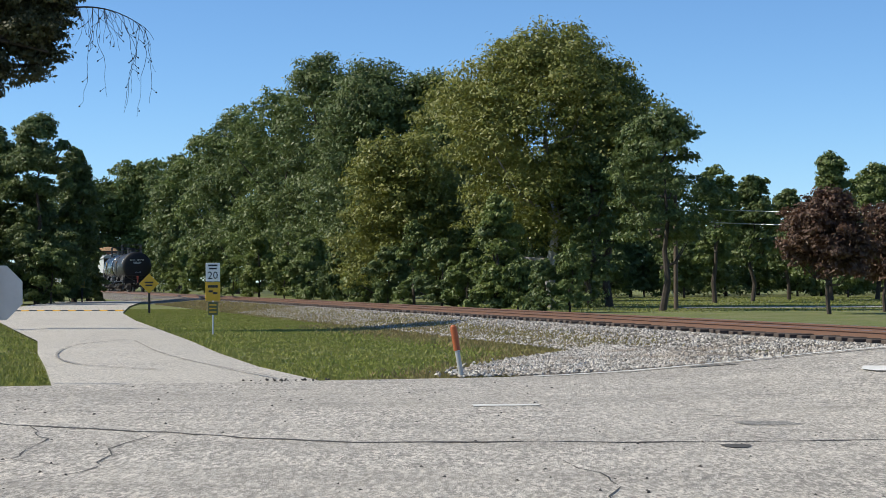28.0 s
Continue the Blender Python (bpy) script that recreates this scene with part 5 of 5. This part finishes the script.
# ---- stop sign, street name, guard rail ----
def stop_sign(name, x, y, z0, face, size, zc, front=True):
    t = thing(name, "red octagonal stop sign on a steel post" if front else "grey back of an octagonal stop sign on a dark post", "road sign", at=pose(x, y, z0, 0, 0, face))
    bm = B()
    box(bm, 0, 0.05, zc / 2 + 0.15, 0.07, 0.05, zc + 0.45, 0.01)
    part("post", bm, M_WOODPOLE if front else M_BLACK, t)
    bm = B()
    pr = [(size / 2 / math.cos(math.pi / 8) * math.cos(math.pi / 8 + k * math.pi / 4), zc + size / 2 / math.cos(math.pi / 8) * math.sin(math.pi / 8 + k * math.pi / 4)) for k in range(8)]
    prism(bm, pr, "y", -0.006, 0.006)
    plate = part("plate", bm, M_RED if front else M_ALU, t)
    if front:
        bm = B()
        for k in range(8):
            a, b = pr[k], pr[(k + 1) % 8]
            c = (0, zc)
            ins = [tuple(c[i] + (p[i] - c[i]) * f for i in (0, 1)) for p, f in ((a, 0.985), (b, 0.985), (b, 0.94), (a, 0.94))]
            bm.faces.new([bm.verts.new((p[0], -0.0105, p[1])) for p in ins])
        part("rim", bm, M_WHITE, plate)
        lettering("lettering", "STOP", size * 0.40, pose(0, -0.0105, zc, 90), M_WHITE, plate, 0.001)
    return t


stop_sign("stop_sign", 7.87, 5.83, 0.0, -15, 0.92, 2.0)
stop_sign("stop_sign", -6.4, 25.2, 0.0, 178, 0.76, 1.28, False)
t = thing("street_sign", "two crossed green street name blades on a thin post", "street sign", at=pose(7.95, 9.62, 0.0, 0, 0, -15))
bm = B()
box(bm, 0, 0, 1.9, 0.05, 0.05, 3.9, 0.008)
part("post", bm, M_WOODPOLE, t)
for z, a, w in ((3.9, -22, 0.75), (3.68, 24, 0.8)):
    mx = pose(0, 0, z, 0, 0, a)
    bm = B()
    box(bm, 0, 0, 0, w, 0.01, 0.2, 0, mx)
    bl = part("blade", bm, M_GREEN_SIGN, t)
    bm = B()
    box(bm, -0.08, -0.009, 0, w * 0.6, 0.004, 0.09, 0, mx)
    box(bm, w * 0.36, -0.009, 0.02, w * 0.14, 0.004, 0.05, 0, mx)
    part("lettering", bm, M_WHITE, bl)

t = thing("guard_rail", "short battered steel guard rail on gravel", "guard rail", at=pose(9.1, 11.2, 0.16, 0, 0, -70))
bm = B()
prof = [(0.0, 0.3), (0.07, 0.37), (0.07, 0.43), (0.0, 0.5), (0.0, 0.56), (0.07, 0.62), (0.07, 0.68), (0.0, 0.75)]
sheet(bm, [[(x, -y + 0.12 * (x / 1.1) ** 2, z) for y, z in prof] for x in (-1.1, -0.6, 0, 0.6, 1.1)])
bmesh.ops.solidify(bm, geom=bm.faces[:], thickness=0.012)
part("beam", bm, M_GALV, t)
for x in (-0.8, 0.8):
    bm = B()
    box(bm, x, 0.14, 0.3, 0.12, 0.12, 0.75, 0.02)
    part("post", bm, M_WOODPOLE, t)
t = thing("delineator", "thin white plastic post at the street edge", "marker post", at=pose(*at(18.6, 3.4, 0.3)))
bm = B()
rod(bm, (0, 0, -0.1), (0, 0, 0.85), 0.045, 10)
part("post", bm, M_WHITE, t)
t = thing("bent_stake", "bent dark steel stake leaning in the gravel", "stake", at=pose(*at(16.7, 4.4, 0.2)))
bm = B()
rod(bm, (0, 0, -0.1), (-0.1, 0.05, 0.3), 0.025, 6)
rod(bm, (-0.1, 0.05, 0.3), (-0.32, 0.1, 0.62), 0.022, 6)
part("stake", bm, M_WOODPOLE, t)

# ---- signal cabinet and utility vault ----
t = thing("signal_cabinet", "silver two-door steel equipment cabinet on a raised base", "equipment cabinet", at=pose(13.3, -3.2, 0.2, 0, 0, -57.9))
W, D, H = 1.95, 0.78, 2.4
bm = B()
box(bm, 0, 0, 0.2 + H / 2, W, D, H, 0.015)
part("body", bm, M_ALU, t)
bm = B()
prism(bm, [(-D / 2 - 0.08, 0.2 + H), (D / 2 + 0.05, 0.2 + H), (D / 2 + 0.05, 0.26 + H), (-D / 2 - 0.08, 0.3 + H)], "x", -W / 2 - 0.06, W / 2 + 0.06)
part("lid", bm, M_WHITE, t)
for s in (-1, 1):
    bm = B()
    box(bm, s * W / 4, -D / 2 - 0.012, 0.2 + H / 2, W / 2 - 0.04, 0.03, H - 0.14, 0.008)
    door = part("door", bm, M_ALU, t)
    for z in (0.42, H - 0.02, H - 0.18):
        bm = B()
        for q in range(4):
            box(bm, s * W / 4 * 0.9, -D / 2 - 0.032, z + q * 0.035, 0.13, 0.014, 0.018)
        part("louvre", bm, M_WHITE, door)
    for z in (0.5, 1.4, 2.35):
        bm = B()
        rod(bm, (s * (W / 2 - 0.04), -D / 2 - 0.03, z - 0.06), (s * (W / 2 - 0.04), -D / 2 - 0.03, z + 0.06), 0.02, 8)
        part("hinge", bm, M_ALU, door)
bm = B()
box(bm, 0.12, -D / 2 - 0.05, 1.15, 0.24, 0.03, 0.035)
box(bm, 0.02, -D / 2 - 0.045, 1.15, 0.06, 0.04, 0.12)
part("handle", bm, M_BLACK, t, "dark latch handle")
for x in (-0.8, -0.28, 0.28, 0.8):
    bm = B()
    box(bm, x, 0, 0.12, 0.14, D * 0.8, 0.18)
    part("foot", bm, M_UNDER, t)
for y in (-D / 2 - 0.12, D / 2 + 0.06):
    bm = B()
    box(bm, 0.05, y, 0.02, W + 0.5, 0.2, 0.12, 0.02)
    part("timber", bm, M_TIE, t)
t = thing("utility_vault", "low tan concrete utility vault with a flat lid", "utility box", at=pose(13.2, -7.2, 0.14, 0, 0, -57.9))
bm = B()
box(bm, 0, 0, 0.16, 1.5, 0.9, 0.5, 0.03)
part("box", bm, plain("tan_concrete", (0.45, 0.42, 0.33), 0.9, 0, 0.3), t)
bm = B()
box(bm, 0, 0, 0.44, 1.56, 0.96, 0.07, 0.02)
part("lid", bm, plain("grey_lid", (0.22, 0.22, 0.21), 0.8, 0, 0.3), t)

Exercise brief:
Without the pictures, transcribe the listing above exactly.

Full output:
28.0 s
Continue the Blender Python (bpy) script that recreates this scene with part 5 of 5. This part finishes the script.
# ---- stop sign, street name, guard rail ----
def stop_sign(name, x, y, z0, face, size, zc, front=True):
    t = thing(name, "red octagonal stop sign on a steel post" if front else "grey back of an octagonal stop sign on a dark post", "road sign", at=pose(x, y, z0, 0, 0, face))
    bm = B()
    box(bm, 0, 0.05, zc / 2 + 0.15, 0.07, 0.05, zc + 0.45, 0.01)
    part("post", bm, M_WOODPOLE if front else M_BLACK, t)
    bm = B()
    pr = [(size / 2 / math.cos(math.pi / 8) * math.cos(math.pi / 8 + k * math.pi / 4), zc + size / 2 / math.cos(math.pi / 8) * math.sin(math.pi / 8 + k * math.pi / 4)) for k in range(8)]
    prism(bm, pr, "y", -0.006, 0.006)
    plate = part("plate", bm, M_RED if front else M_ALU, t)
    if front:
        bm = B()
        for k in range(8):
            a, b = pr[k], pr[(k + 1) % 8]
            c = (0, zc)
            ins = [tuple(c[i] + (p[i] - c[i]) * f for i in (0, 1)) for p, f in ((a, 0.985), (b, 0.985), (b, 0.94), (a, 0.94))]
            bm.faces.new([bm.verts.new((p[0], -0.0105, p[1])) for p in ins])
        part("rim", bm, M_WHITE, plate)
        lettering("lettering", "STOP", size * 0.40, pose(0, -0.0105, zc, 90), M_WHITE, plate, 0.001)
    return t


stop_sign("stop_sign", 7.87, 5.83, 0.0, -15, 0.92, 2.0)
stop_sign("stop_sign", -6.4, 25.2, 0.0, 178, 0.76, 1.28, False)
t = thing("street_sign", "two crossed green street name blades on a thin post", "street sign", at=pose(7.95, 9.62, 0.0, 0, 0, -15))
bm = B()
box(bm, 0, 0, 1.9, 0.05, 0.05, 3.9, 0.008)
part("post", bm, M_WOODPOLE, t)
for z, a, w in ((3.9, -22, 0.75), (3.68, 24, 0.8)):
    mx = pose(0, 0, z, 0, 0, a)
    bm = B()
    box(bm, 0, 0, 0, w, 0.01, 0.2, 0, mx)
    bl = part("blade", bm, M_GREEN_SIGN, t)
    bm = B()
    box(bm, -0.08, -0.009, 0, w * 0.6, 0.004, 0.09, 0, mx)
    box(bm, w * 0.36, -0.009, 0.02, w * 0.14, 0.004, 0.05, 0, mx)
    part("lettering", bm, M_WHITE, bl)

t = thing("guard_rail", "short battered steel guard rail on gravel", "guard rail", at=pose(9.1, 11.2, 0.16, 0, 0, -70))
bm = B()
prof = [(0.0, 0.3), (0.07, 0.37), (0.07, 0.43), (0.0, 0.5), (0.0, 0.56), (0.07, 0.62), (0.07, 0.68), (0.0, 0.75)]
sheet(bm, [[(x, -y + 0.12 * (x / 1.1) ** 2, z) for y, z in prof] for x in (-1.1, -0.6, 0, 0.6, 1.1)])
bmesh.ops.solidify(bm, geom=bm.faces[:], thickness=0.012)
part("beam", bm, M_GALV, t)
for x in (-0.8, 0.8):
    bm = B()
    box(bm, x, 0.14, 0.3, 0.12, 0.12, 0.75, 0.02)
    part("post", bm, M_WOODPOLE, t)
t = thing("delineator", "thin white plastic post at the street edge", "marker post", at=pose(*at(18.6, 3.4, 0.3)))
bm = B()
rod(bm, (0, 0, -0.1), (0, 0, 0.85), 0.045, 10)
part("post", bm, M_WHITE, t)
t = thing("bent_stake", "bent dark steel stake leaning in the gravel", "stake", at=pose(*at(16.7, 4.4, 0.2)))
bm = B()
rod(bm, (0, 0, -0.1), (-0.1, 0.05, 0.3), 0.025, 6)
rod(bm, (-0.1, 0.05, 0.3), (-0.32, 0.1, 0.62), 0.022, 6)
part("stake", bm, M_WOODPOLE, t)

# ---- signal cabinet and utility vault ----
t = thing("signal_cabinet", "silver two-door steel equipment cabinet on a raised base", "equipment cabinet", at=pose(13.3, -3.2, 0.2, 0, 0, -57.9))
W, D, H = 1.95, 0.78, 2.4
bm = B()
box(bm, 0, 0, 0.2 + H / 2, W, D, H, 0.015)
part("body", bm, M_ALU, t)
bm = B()
prism(bm, [(-D / 2 - 0.08, 0.2 + H), (D / 2 + 0.05, 0.2 + H), (D / 2 + 0.05, 0.26 + H), (-D / 2 - 0.08, 0.3 + H)], "x", -W / 2 - 0.06, W / 2 + 0.06)
part("lid", bm, M_WHITE, t)
for s in (-1, 1):
    bm = B()
    box(bm, s * W / 4, -D / 2 - 0.012, 0.2 + H / 2, W / 2 - 0.04, 0.03, H - 0.14, 0.008)
    door = part("door", bm, M_ALU, t)
    for z in (0.42, H - 0.02, H - 0.18):
        bm = B()
        for q in range(4):
            box(bm, s * W / 4 * 0.9, -D / 2 - 0.032, z + q * 0.035, 0.13, 0.014, 0.018)
        part("louvre", bm, M_WHITE, door)
    for z in (0.5, 1.4, 2.35):
        bm = B()
        rod(bm, (s * (W / 2 - 0.04), -D / 2 - 0.03, z - 0.06), (s * (W / 2 - 0.04), -D / 2 - 0.03, z + 0.06), 0.02, 8)
        part("hinge", bm, M_ALU, door)
bm = B()
box(bm, 0.12, -D / 2 - 0.05, 1.15, 0.24, 0.03, 0.035)
box(bm, 0.02, -D / 2 - 0.045, 1.15, 0.06, 0.04, 0.12)
part("handle", bm, M_BLACK, t, "dark latch handle")
for x in (-0.8, -0.28, 0.28, 0.8):
    bm = B()
    box(bm, x, 0, 0.12, 0.14, D * 0.8, 0.18)
    part("foot", bm, M_UNDER, t)
for y in (-D / 2 - 0.12, D / 2 + 0.06):
    bm = B()
    box(bm, 0.05, y, 0.02, W + 0.5, 0.2, 0.12, 0.02)
    part("timber", bm, M_TIE, t)
t = thing("utility_vault", "low tan concrete utility vault with a flat lid", "utility box", at=pose(13.2, -7.2, 0.14, 0, 0, -57.9))
bm = B()
box(bm, 0, 0, 0.16, 1.5, 0.9, 0.5, 0.03)
part("box", bm, plain("tan_concrete", (0.45, 0.42, 0.33), 0.9, 0, 0.3), t)
bm = B()
box(bm, 0, 0, 0.44, 1.56, 0.96, 0.07, 0.02)
part("lid", bm, plain("grey_lid", (0.22, 0.22, 0.21), 0.8, 0, 0.3), t)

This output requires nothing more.